Another near-miss in the acoustic-to-digital sweepstakes would be
(Sir) Adrian Boult (8 April 1889 – 22 February 1983).
Peter Hirsch
On Wed, Nov 28, 2012 at 3:24 PM, Tom Fine <[log in to unmask]> wrote:
> Stokowksi just missed going from acoustic to digital. One thing that kind of
> surprised me is that Denon did not approach him in the 70's, but he might
> have been out of their reach and thus off their radar. Its seems like Stoki
> would have loved making the first for-release digital recording of a
> symphony orchestra. Then again, Stoki might not have wanted anything to do
> with some of Denon's stranger recording methods in their early digital days,
> including putting an orchestra in an anecholic chamber and then creating a
> completely synthetic "air and space" using primative DSP.
>
> -- Tom Fine
>
> ----- Original Message ----- From: "Donald Tait" <[log in to unmask]>
> To: <[log in to unmask]>
> Sent: Wednesday, November 28, 2012 2:20 PM
> Subject: Re: [ARSCLIST] truth or myth -- RCA claims about first digital
> recording
>
>
> Ormandy made acoustical records as a solo violinist.

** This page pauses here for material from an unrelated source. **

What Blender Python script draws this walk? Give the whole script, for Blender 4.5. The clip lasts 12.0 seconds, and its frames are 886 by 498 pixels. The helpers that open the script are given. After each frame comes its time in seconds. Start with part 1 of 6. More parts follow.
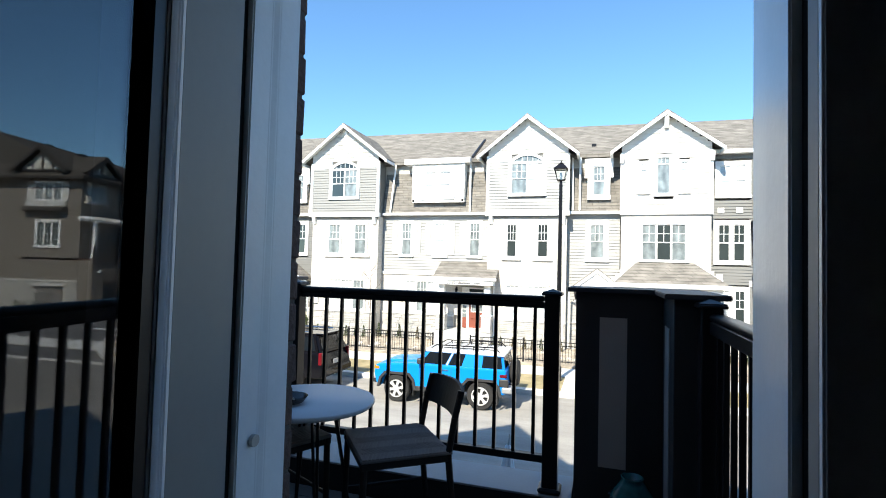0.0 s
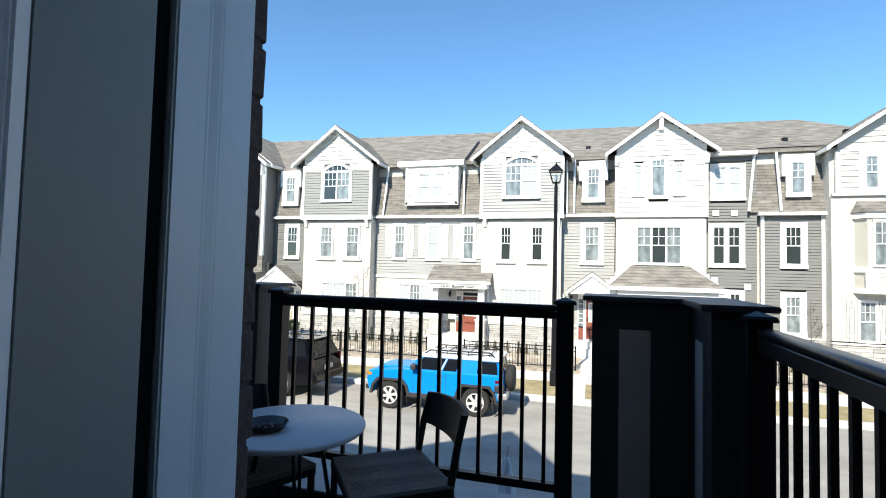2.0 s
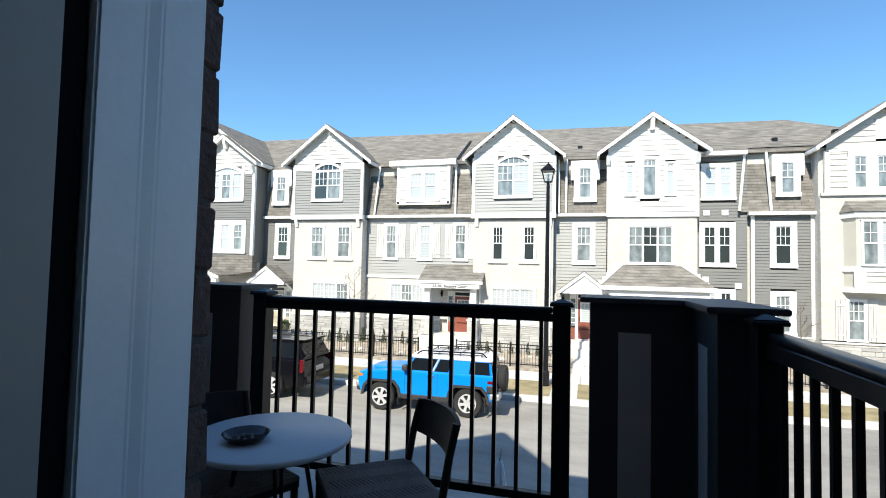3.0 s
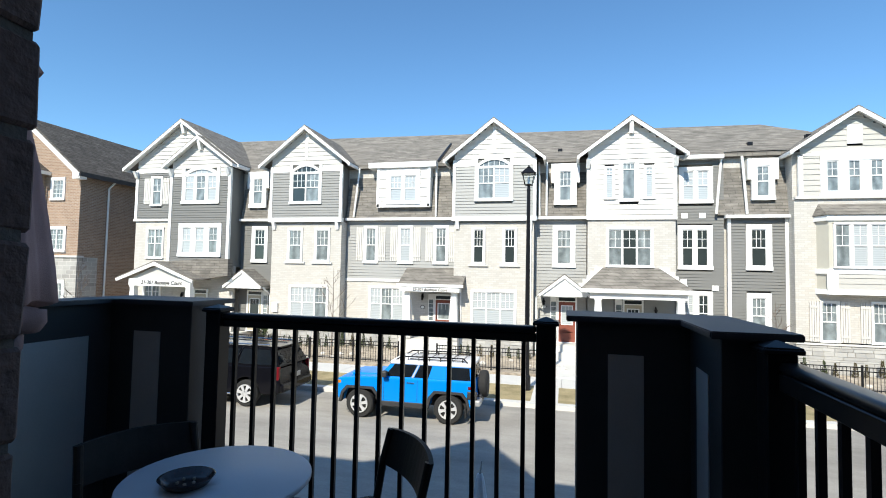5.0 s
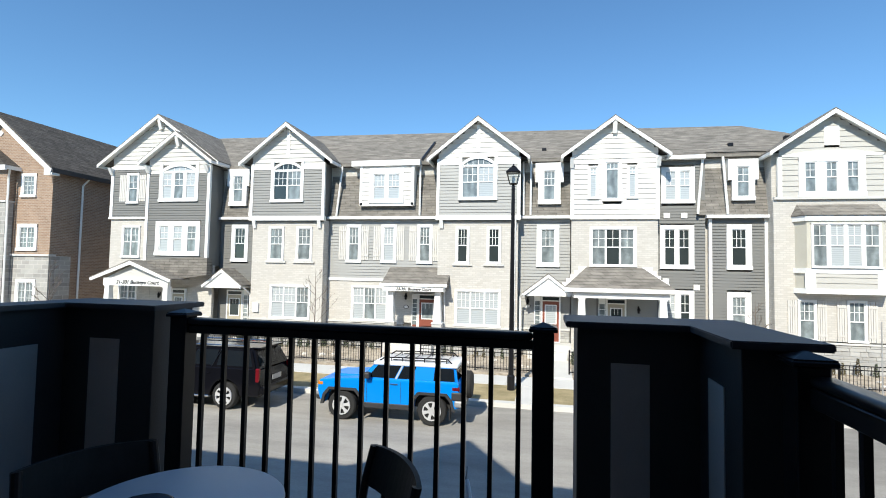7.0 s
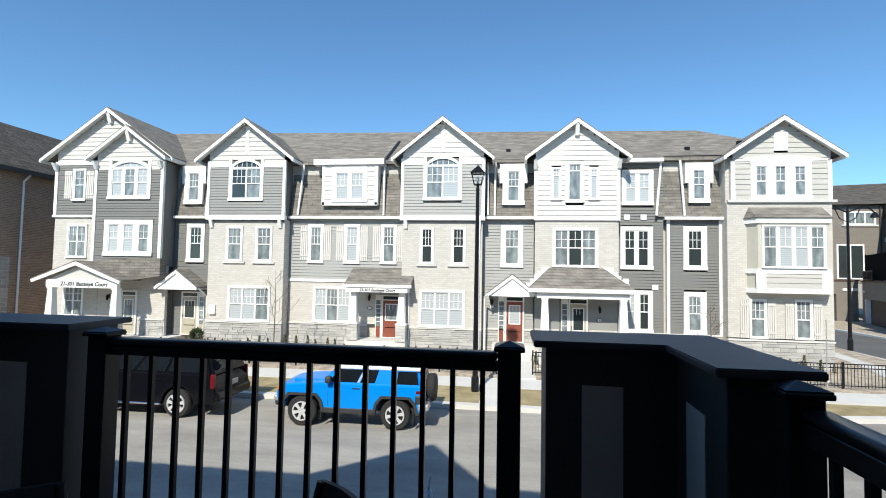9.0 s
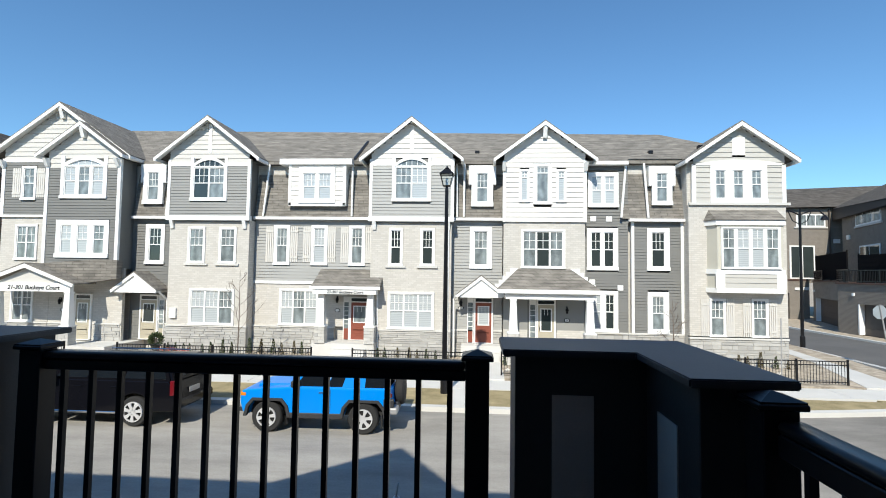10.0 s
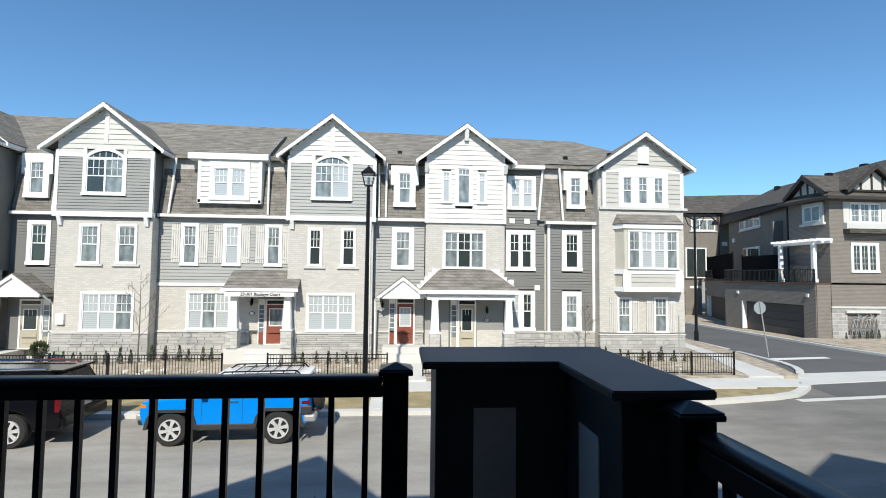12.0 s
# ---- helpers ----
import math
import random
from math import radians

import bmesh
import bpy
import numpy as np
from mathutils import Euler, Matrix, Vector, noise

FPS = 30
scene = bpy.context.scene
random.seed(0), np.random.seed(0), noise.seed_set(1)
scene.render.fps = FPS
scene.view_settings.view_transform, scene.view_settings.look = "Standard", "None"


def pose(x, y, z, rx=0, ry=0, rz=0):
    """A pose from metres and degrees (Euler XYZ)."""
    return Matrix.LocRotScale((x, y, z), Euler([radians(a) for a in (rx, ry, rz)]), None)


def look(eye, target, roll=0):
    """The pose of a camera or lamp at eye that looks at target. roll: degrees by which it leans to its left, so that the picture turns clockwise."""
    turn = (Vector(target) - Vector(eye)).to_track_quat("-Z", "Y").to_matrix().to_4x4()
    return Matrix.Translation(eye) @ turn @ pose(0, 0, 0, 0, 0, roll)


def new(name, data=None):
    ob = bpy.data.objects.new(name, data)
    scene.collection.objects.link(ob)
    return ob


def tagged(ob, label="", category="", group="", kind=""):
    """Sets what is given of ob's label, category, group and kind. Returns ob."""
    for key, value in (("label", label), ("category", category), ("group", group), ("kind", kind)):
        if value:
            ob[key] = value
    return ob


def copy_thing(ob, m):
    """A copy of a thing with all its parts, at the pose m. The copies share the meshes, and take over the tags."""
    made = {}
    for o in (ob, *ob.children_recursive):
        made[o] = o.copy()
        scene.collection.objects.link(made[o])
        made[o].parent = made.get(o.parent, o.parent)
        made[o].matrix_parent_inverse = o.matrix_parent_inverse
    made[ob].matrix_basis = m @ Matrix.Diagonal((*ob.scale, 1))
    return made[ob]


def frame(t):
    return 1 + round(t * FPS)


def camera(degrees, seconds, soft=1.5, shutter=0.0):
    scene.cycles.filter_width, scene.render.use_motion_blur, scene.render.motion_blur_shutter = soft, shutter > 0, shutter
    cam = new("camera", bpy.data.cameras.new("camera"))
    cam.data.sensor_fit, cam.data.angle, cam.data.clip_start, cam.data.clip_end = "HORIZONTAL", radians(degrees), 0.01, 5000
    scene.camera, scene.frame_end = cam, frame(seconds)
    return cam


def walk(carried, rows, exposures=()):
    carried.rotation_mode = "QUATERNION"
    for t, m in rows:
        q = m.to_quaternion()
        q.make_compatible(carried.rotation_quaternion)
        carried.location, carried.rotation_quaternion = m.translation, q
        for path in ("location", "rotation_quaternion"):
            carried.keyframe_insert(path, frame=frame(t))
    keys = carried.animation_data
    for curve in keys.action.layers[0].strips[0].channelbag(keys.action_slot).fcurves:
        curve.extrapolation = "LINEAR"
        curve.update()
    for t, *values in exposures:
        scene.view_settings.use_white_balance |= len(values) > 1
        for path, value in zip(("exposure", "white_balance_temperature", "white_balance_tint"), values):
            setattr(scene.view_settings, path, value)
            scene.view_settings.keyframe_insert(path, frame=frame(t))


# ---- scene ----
cam = camera(83.1, 12.0, 1.0)
PATH = [
    (0, (0.258, -1.978, 1.23), (-0.346, -0.073, 1.305), 1.5),
    (0.5, (0.223, -1.895, 1.238), (-0.383, 0.009, 1.317), 1.5),
    (1, (0.191, -1.817, 1.25), (-0.412, 0.089, 1.33), 1.5),
    (1.5, (0.151, -1.741, 1.246), (-0.44, 0.168, 1.332), 1.6),
    (2, (0.133, -1.694, 1.244), (-0.444, 0.219, 1.332), 1.4),
    (2.5, (0.115, -1.639, 1.243), (-0.446, 0.279, 1.334), 1.5),
    (3, (0.103, -1.577, 1.248), (-0.443, 0.345, 1.336), 1.3),
    (5, (0.076, -1.342, 1.308), (-0.397, 0.599, 1.406), 1.1),
    (5.5, (0.068, -1.31, 1.314), (-0.387, 0.635, 1.412), 1.1),
    (6, (0.046, -1.255, 1.316), (-0.39, 0.694, 1.413), 1.2),
    (6.5, (0.041, -1.215, 1.317), (-0.381, 0.737, 1.411), 1.1),
    (7, (0.012, -1.163, 1.318), (-0.397, 0.795, 1.414), 1.1),
    (9, (0.002, -0.969, 1.372), (-0.268, 1.011, 1.469), 1.0),
    (9.5, (0.0, -0.911, 1.38), (-0.21, 1.076, 1.481), 0.9),
    (10, (0.005, -0.887, 1.39), (-0.143, 1.105, 1.493), 0.8),
    (10.5, (0.001, -0.863, 1.398), (-0.078, 1.132, 1.504), 0.9),
    (11, (0.002, -0.885, 1.412), (0.003, 1.112, 1.517), 0.9),
    (11.5, (0.007, -0.862, 1.42), (0.087, 1.134, 1.525), 0.8),
    (12, (0.015, -0.777, 1.415), (0.177, 1.213, 1.523), 0.6),
]
EXPOSURES = [(0.0, 1.15, 6400, 7), (1.5, 0.93, 6350, 7), (3.0, 0.72, 6300, 7), (5.0, 0.55, 6220, 7), (9.0, 0.36, 6200, 7), (12.0, 0.25, 6200, 7)]
walk(cam, [(t, look(eye, target, roll)) for t, eye, target, roll in PATH], EXPOSURES)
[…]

Some appeared on the
> Lincoln and (possibly) Cameo and Okeh labels. Somewhere I have the web
> address for a discography of Ormandy as a violinist, but I can't locate it
> now. Perhaps someone else here will post it. There were 1920s electrical
> records as a violinist too, plus electrical ones with "Dr. Eugene Ormandy's
> Salon Orchestra" featuring such titles as the "Let's Go To Bed Waltz."
>
> Incidentally, Arthur Fiedler also recorded from acoustical to digital,
> again beginning as an instrumentalist. He was a violinist in the Boston
> Symphony when they made their Victor records with Karl Muck in Camden in the
> summer of 1917. I found out because in 1961 I asked Fiedler if he was one of
> the musicians who played in them. In his usual brusque way he replied "yes,
> I did. It was HOT. Muck was b--chy!"
>
> Don Tait
>
>
>
>
>
>
>
> -----Original Message-----
> From: Tom Fine <[log in to unmask]>
> To: ARSCLIST <[log in to unmask]>
> Sent: Wed, Nov 28, 2012 12:39 pm
> Subject: [ARSCLIST] truth or myth -- RCA claims about first digital
> recording
>
>
> On the back cover of RCA's first for-release digital recording, Bartok's
> "Concerto For Orchestra" by
> Ormandy/Philly, producer Jay David Saks wrote that Ormandy's recording
> career
> "has spanned over half
> a century -- from 78rpms, both acoustical and electrical, through mono and
> stereo LPs to
> quadrophonic ..." Is it true that Ormandy recorded acoustic 78's? Can anyone
> provide details on his
> earliest recordings?
>
> Saks further describes Ormandy as "the man who has made more records than
> any
> other person in
> history." Is that true? More than Karajan? More than Dorati?